## GOAL
Quote all lines below exactly. Images stay out.
## start DATA PROVIDED
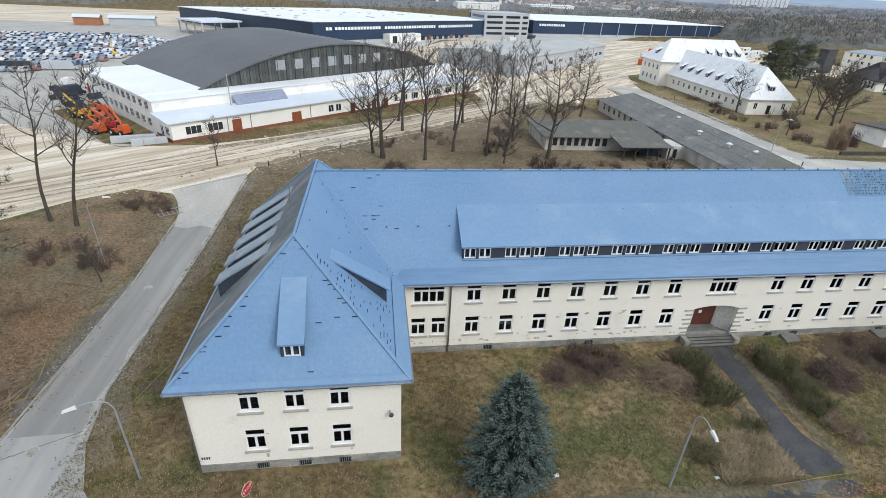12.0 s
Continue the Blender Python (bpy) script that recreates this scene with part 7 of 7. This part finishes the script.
# ---- street lamps, signs, yard machines, parked cars, litter ----
def lamp_meshes(h, reach=1.9):
    pole = MB().tube([(0, 0, -0.2), (0, 0, h * 0.35), (0, 0, h - 1.0), (0, -0.22, h - 0.45), (0, -0.62, h - 0.12), (0, -1.1, h), (0, -reach + 0.2, h - 0.04)], [0.085, 0.07, 0.055, 0.045, 0.04, 0.035, 0.03], 8)
    head = MB().hexa([(-0.10, -reach - 0.5, h - 0.16), (0.10, -reach - 0.5, h - 0.16), (0.13, -reach + 0.25, h - 0.12), (-0.13, -reach + 0.25, h - 0.12), (-0.06, -reach - 0.42, h - 0.03), (0.06, -reach - 0.42, h - 0.03), (0.08, -reach + 0.2, h + 0.06), (-0.08, -reach + 0.2, h + 0.06)])
    lens = MB().box(-0.08, -reach - 0.42, h - 0.2, 0.08, -reach + 0.1, h - 0.14)
    return pole.mesh("pole", POLE), head.mesh("lamp_head", LAMP_WHITE), lens.mesh("lens", DARK_GLASS)


LAMP = lamp_meshes(7.6)
for x, y, turn, h in ((50.3, -8.15, 90, 8.2), (77.9, -13.3, 90, 7.6), (21.6, -15.5, 8, 7.4), (-12.6, -15.3, -8, 7.4), (73.2, 46, 160, 8.6), (-48, -11.4, -65, 7.4), (-62.6, 17.2, 100, 8.4), (-64.8, -11.6, 100, 7.2), (51.7, 58.5, 90, 8.0), (112.3, 44, 170, 8.4), (-47.1, -21, -100, 7.2)):
    s = h / 7.6
    t = thing("street_lamp", "curved grey steel street lamp with a white head", "street lamp", Matrix.Translation((x, y, GZ)) @ Matrix.Rotation(radians(turn), 4, "Z") @ Matrix.Diagonal((1, 1, s, 1)), "street lamps")
    part("pole", LAMP[0], None, t)
    hd = part("lamp_head", LAMP[1], None, t)
    part("lens", LAMP[2], None, hd)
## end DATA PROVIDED
## THE RESULT
12.0 s
Continue the Blender Python (bpy) script that recreates this scene with part 7 of 7. This part finishes the script.
# ---- street lamps, signs, yard machines, parked cars, litter ----
def lamp_meshes(h, reach=1.9):
    pole = MB().tube([(0, 0, -0.2), (0, 0, h * 0.35), (0, 0, h - 1.0), (0, -0.22, h - 0.45), (0, -0.62, h - 0.12), (0, -1.1, h), (0, -reach + 0.2, h - 0.04)], [0.085, 0.07, 0.055, 0.045, 0.04, 0.035, 0.03], 8)
    head = MB().hexa([(-0.10, -reach - 0.5, h - 0.16), (0.10, -reach - 0.5, h - 0.16), (0.13, -reach + 0.25, h - 0.12), (-0.13, -reach + 0.25, h - 0.12), (-0.06, -reach - 0.42, h - 0.03), (0.06, -reach - 0.42, h - 0.03), (0.08, -reach + 0.2, h + 0.06), (-0.08, -reach + 0.2, h + 0.06)])
    lens = MB().box(-0.08, -reach - 0.42, h - 0.2, 0.08, -reach + 0.1, h - 0.14)
    return pole.mesh("pole", POLE), head.mesh("lamp_head", LAMP_WHITE), lens.mesh("lens", DARK_GLASS)


LAMP = lamp_meshes(7.6)
for x, y, turn, h in ((50.3, -8.15, 90, 8.2), (77.9, -13.3, 90, 7.6), (21.6, -15.5, 8, 7.4), (-12.6, -15.3, -8, 7.4), (73.2, 46, 160, 8.6), (-48, -11.4, -65, 7.4), (-62.6, 17.2, 100, 8.4), (-64.8, -11.6, 100, 7.2), (51.7, 58.5, 90, 8.0), (112.3, 44, 170, 8.4), (-47.1, -21, -100, 7.2)):
    s = h / 7.6
    t = thing("street_lamp", "curved grey steel street lamp with a white head", "street lamp", Matrix.Translation((x, y, GZ)) @ Matrix.Rotation(radians(turn), 4, "Z") @ Matrix.Diagonal((1, 1, s, 1)), "street lamps")
    part("pole", LAMP[0], None, t)
    hd = part("lamp_head", LAMP[1], None, t)
    part("lens", LAMP[2], None, hd)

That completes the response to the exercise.